The myth of Sovereign Borders

But we should challenge the Sovereign Borders label as misleading because it implies that somehow Britain has acquired powers it lacked before Brexit and has shed supposedly burdensome human rights responsibilities. This is surely questionable and misleading. After all, Britain did have sovereign borders between 1973 and 2020; Brexit did not create or establish the borders freshly in 2020. Under the EU we had taken advantage of a right to opt out of the Schengen free movement area and opt in to its Information System. Meanwhile, progress towards the objective of “ever closer union”, to which Brexiteers objected, will not deprive EU member states of sovereignty over their borders, even while they share sovereignty increasingly in other areas of policy.

Viewed in the cold light of day, the final Withdrawal Agreement is far from facilitating the UK’s pursuit of increased sovereignty over its borders. A panoply of committees exists to resolve disputes and promote compromises and adaptations in a strictly multilateral framework. The UK continues to have a land boundary with the EU on Ireland as well as (via its overseas territories) on Cyprus and between Gibraltar and Spain. It also has maritime boundaries with these and another five EU member states.

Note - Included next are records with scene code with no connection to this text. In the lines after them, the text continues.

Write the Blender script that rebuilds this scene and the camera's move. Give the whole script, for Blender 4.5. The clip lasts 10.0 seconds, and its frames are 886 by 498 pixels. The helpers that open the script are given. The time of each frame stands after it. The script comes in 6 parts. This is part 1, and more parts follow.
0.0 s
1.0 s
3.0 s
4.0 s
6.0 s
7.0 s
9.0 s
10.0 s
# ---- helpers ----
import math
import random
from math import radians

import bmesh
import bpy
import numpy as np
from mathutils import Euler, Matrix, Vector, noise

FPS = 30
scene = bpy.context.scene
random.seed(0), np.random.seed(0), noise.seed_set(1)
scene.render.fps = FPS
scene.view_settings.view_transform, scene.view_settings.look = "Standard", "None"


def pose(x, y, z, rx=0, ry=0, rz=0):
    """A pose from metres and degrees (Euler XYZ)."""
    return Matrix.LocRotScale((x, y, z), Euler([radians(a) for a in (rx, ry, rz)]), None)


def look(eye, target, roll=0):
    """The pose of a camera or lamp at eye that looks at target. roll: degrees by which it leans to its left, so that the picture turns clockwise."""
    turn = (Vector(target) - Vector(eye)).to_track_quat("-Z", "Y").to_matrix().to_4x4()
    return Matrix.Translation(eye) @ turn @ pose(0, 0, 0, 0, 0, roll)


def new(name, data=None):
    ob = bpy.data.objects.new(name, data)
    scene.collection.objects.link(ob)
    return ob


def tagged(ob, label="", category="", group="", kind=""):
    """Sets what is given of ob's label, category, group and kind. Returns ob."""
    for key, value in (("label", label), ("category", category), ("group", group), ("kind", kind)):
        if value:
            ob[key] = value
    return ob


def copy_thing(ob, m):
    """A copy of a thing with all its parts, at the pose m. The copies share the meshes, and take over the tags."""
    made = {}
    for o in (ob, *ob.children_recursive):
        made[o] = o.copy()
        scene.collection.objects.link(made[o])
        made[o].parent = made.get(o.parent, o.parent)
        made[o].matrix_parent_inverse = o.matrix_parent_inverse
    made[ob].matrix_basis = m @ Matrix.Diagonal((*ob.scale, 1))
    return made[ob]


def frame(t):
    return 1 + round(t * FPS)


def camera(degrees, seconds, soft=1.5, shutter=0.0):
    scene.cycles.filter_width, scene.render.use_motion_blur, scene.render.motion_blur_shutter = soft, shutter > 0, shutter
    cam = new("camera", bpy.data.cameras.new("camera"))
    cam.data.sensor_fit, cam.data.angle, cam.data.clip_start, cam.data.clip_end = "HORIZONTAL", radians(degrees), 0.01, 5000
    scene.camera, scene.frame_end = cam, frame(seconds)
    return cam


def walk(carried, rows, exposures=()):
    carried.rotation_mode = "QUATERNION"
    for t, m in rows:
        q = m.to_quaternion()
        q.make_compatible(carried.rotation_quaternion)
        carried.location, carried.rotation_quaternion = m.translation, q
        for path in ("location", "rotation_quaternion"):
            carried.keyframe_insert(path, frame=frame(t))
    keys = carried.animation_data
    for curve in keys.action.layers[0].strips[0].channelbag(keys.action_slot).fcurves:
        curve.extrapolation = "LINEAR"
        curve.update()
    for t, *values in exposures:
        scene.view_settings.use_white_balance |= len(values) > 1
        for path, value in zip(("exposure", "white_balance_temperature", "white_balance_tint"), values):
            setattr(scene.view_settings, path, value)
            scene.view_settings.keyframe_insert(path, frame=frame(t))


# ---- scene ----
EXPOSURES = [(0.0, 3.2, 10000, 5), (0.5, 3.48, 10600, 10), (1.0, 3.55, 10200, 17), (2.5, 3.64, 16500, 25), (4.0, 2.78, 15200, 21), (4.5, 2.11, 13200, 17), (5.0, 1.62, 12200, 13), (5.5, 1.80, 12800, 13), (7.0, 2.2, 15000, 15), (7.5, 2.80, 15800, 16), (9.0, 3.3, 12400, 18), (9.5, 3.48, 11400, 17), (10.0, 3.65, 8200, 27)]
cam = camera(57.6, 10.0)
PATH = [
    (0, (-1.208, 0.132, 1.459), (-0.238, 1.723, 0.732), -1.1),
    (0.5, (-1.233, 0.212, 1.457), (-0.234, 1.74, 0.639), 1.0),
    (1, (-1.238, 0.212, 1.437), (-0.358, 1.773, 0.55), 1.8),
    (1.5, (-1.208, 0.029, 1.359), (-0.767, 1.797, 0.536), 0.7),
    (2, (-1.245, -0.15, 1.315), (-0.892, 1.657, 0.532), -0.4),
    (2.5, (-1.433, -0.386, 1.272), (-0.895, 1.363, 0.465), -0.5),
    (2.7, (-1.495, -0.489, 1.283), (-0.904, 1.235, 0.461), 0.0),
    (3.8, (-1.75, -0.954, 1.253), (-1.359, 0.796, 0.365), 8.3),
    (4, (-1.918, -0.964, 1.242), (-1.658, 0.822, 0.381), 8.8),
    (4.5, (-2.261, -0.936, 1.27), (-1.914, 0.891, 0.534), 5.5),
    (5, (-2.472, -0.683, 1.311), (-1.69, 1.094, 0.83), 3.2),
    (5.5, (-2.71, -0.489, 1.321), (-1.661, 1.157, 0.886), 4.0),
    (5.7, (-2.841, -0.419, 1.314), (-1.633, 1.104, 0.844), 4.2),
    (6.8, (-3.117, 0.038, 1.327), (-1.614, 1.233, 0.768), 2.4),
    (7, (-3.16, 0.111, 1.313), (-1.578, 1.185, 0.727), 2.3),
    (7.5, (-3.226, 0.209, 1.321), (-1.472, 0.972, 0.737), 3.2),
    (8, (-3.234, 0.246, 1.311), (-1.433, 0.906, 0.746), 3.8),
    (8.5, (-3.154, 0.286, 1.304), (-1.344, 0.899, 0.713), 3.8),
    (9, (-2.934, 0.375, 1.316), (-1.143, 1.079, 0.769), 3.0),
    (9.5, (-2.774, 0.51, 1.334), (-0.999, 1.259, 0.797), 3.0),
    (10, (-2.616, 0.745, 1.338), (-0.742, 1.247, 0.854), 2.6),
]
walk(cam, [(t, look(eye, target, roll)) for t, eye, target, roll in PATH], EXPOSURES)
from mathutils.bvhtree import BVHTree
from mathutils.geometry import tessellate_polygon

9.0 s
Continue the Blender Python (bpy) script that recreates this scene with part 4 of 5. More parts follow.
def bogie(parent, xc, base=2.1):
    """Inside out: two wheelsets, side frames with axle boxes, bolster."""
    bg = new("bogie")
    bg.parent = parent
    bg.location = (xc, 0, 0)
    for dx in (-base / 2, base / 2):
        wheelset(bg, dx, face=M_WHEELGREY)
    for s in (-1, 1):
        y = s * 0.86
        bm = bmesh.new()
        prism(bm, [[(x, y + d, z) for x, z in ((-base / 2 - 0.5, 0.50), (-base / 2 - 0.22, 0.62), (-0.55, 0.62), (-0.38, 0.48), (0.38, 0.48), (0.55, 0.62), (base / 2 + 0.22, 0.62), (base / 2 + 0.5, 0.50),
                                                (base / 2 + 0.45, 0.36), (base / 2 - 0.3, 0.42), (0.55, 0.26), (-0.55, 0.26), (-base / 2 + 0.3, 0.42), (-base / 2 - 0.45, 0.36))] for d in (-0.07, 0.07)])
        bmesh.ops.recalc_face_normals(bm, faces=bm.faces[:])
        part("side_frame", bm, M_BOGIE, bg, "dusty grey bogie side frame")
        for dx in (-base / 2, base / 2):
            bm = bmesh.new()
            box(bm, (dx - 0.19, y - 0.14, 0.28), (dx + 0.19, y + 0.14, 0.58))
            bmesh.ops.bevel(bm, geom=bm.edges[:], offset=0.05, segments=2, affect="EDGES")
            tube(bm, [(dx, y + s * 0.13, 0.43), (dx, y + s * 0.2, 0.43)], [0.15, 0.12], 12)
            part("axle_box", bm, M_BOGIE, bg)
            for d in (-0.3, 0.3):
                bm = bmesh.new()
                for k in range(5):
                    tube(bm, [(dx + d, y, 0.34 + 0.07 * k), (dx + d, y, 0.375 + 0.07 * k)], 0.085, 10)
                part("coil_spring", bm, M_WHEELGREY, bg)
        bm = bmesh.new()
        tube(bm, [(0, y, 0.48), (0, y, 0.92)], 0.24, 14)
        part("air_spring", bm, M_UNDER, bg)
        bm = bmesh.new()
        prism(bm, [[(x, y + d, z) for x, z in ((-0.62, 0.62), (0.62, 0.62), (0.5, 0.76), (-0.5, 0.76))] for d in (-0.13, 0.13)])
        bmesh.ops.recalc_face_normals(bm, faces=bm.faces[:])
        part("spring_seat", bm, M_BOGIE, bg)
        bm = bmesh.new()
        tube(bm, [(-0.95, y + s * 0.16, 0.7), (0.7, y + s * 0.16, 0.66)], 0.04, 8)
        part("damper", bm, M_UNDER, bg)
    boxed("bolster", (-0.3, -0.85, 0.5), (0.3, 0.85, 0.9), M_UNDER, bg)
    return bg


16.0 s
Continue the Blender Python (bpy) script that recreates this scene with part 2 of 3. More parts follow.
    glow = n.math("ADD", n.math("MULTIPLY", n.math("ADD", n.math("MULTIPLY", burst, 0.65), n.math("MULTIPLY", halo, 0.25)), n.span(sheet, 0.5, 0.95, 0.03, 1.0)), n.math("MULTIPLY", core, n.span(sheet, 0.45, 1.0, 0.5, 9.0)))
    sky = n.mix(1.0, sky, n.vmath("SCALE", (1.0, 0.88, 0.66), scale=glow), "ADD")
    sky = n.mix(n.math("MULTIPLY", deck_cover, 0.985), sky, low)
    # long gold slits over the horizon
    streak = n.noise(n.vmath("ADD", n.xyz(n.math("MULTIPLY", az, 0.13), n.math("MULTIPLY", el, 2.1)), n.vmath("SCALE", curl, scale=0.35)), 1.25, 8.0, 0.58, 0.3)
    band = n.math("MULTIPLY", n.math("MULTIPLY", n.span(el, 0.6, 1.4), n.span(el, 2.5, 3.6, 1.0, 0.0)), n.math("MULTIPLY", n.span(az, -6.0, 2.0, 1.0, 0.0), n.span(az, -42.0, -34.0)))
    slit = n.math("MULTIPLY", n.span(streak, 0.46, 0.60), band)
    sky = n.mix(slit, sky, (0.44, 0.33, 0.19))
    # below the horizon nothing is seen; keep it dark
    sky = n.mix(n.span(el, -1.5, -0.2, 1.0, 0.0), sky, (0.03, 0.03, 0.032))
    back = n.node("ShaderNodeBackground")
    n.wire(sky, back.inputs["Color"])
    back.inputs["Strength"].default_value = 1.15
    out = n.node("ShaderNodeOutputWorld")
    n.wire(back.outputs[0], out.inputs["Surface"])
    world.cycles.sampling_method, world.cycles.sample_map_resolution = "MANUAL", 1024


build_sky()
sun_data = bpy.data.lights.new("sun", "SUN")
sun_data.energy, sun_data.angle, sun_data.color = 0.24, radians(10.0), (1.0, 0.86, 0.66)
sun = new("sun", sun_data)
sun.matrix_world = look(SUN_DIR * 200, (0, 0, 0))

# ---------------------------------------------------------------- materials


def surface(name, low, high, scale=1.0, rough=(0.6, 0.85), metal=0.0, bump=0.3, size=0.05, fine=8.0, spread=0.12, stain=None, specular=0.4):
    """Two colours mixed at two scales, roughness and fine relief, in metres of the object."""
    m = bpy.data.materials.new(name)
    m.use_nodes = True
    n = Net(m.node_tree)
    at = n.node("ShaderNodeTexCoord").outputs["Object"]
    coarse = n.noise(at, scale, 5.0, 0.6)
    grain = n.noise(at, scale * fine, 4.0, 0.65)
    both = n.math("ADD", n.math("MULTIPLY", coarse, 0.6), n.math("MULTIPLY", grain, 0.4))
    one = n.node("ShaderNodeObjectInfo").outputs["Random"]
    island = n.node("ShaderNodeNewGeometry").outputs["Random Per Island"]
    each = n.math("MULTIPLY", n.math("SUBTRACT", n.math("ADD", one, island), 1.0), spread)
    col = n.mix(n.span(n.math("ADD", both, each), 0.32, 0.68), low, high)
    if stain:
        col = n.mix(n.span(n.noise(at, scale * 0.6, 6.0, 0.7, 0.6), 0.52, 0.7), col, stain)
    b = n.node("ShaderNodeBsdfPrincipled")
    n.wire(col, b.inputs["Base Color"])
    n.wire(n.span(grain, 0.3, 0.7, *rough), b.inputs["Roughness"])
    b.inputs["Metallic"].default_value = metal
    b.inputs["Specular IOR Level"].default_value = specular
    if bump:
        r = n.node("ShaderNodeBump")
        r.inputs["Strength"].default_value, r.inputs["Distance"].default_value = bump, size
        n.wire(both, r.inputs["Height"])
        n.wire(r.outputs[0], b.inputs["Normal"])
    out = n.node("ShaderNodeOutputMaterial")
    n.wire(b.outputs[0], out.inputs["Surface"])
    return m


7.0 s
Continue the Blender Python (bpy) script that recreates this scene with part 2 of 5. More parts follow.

The UK will not be able to duck the need to negotiate through EU frameworks or, indeed, its ongoing involvement with the Council of Europe’s Commission and Court of Human Rights under the European Convention in Strasbourg.

In short, sovereignty will turn out to be, as it always has been since The Peace of Westphalia in 1648, a multilateral, not a unilateral, concept. Within this framework of multilateralism and collective human rights responsibilities, it is clear that ‘solutions’ to arrivals via the English Channel remain largely dependent on continuing bilateral agreements with France, the progenitor of the Human Rights concept. And, as Peter Ricketts, former UK Ambassador to France and National Security Adviser, has pointed out, the sub-text of Anglo-French cooperation on Defence and Security is France’s strong influence on the EU’s Political and Security Committee. It should be in Britain’s interest not to upset France or the EU as a quid pro quo for France’s acquiescence in ‘protecting’ England’s southern shores from the Channel arrivals. However, the military posturing over recent confrontations between UK-backed Jersey and France over local fishing rights demonstrate that other political logics will at times intervene.

Lessons not learned

This limitation to autonomous action is also the lesson learned from Australia’s “Sovereign Borders” initiative. Following its instigation, hot pursuit of people smugglers into Indonesia’s waters caused huge resentment in that country and a need for Australia to make a strategic climb-down. Meanwhile, in 2016, Papua New Guinea’s High court declared unlawful the treatment of rejected asylum seekers pushed on to its territory and detained on the remote Manus Island.

Australia did ‘solve’ its problem of ‘boat people’, but only at the cost of good relations with its neighbours and deep distress for thousands of former boat people, many of whom are still in limbo over seven years on. Australia’s international image as a signatory of the Refugee Convention and other international human rights instruments has been tarnished in the process.

If the Sovereign Borders Bill follows the Immigration Plan, it will not only imperil Britain’s relationship to international law but will also mean the UK openly challenging other countries’ sovereignty. The proposed resettlement process would require British consular officials who are hosted within the sovereign borders of other countries by bilateral agreement, publicly to intervene in their host country on behalf of certain individuals who are suffering persecution directly or indirectly from their governments. One can only imagine how this would impact on diplomacy in places like China or Iran even while the UK is seeking their cooperation in avoiding ecological or nuclear catastrophe. There would also be a clear risk that the home governments of UK-nominated refugees would disappear, imprison or kill them before they could be brought to the UK. The results could be disastrous all round.

Against the background of all this ‘realpolitik’ the fact is that since the Universal Declaration of Human Rights in 1948, the individual has shared sovereignty with the State. His or her rights have been enshrined within the Refugee Convention, the European Convention on Human Rights, the International Convention on the Rights of the Child and many other examples of customary international law.

The UK government, which is still digesting the Windrush Lessons Learned Review, needs to acknowledge this explicitly in its Immigration Plan. It should favour maximising security for all, including the unfortunate Channel ‘boat people’, over a false concept of sovereignty. Respecting human rights will do more for Britain’s image in the world than a quixotic pursuit of sovereign borders.


The views and opinions expressed in posts on the Rethinking Security blog are those of the authors and do not necessarily reflect the position of the network and its broader membership.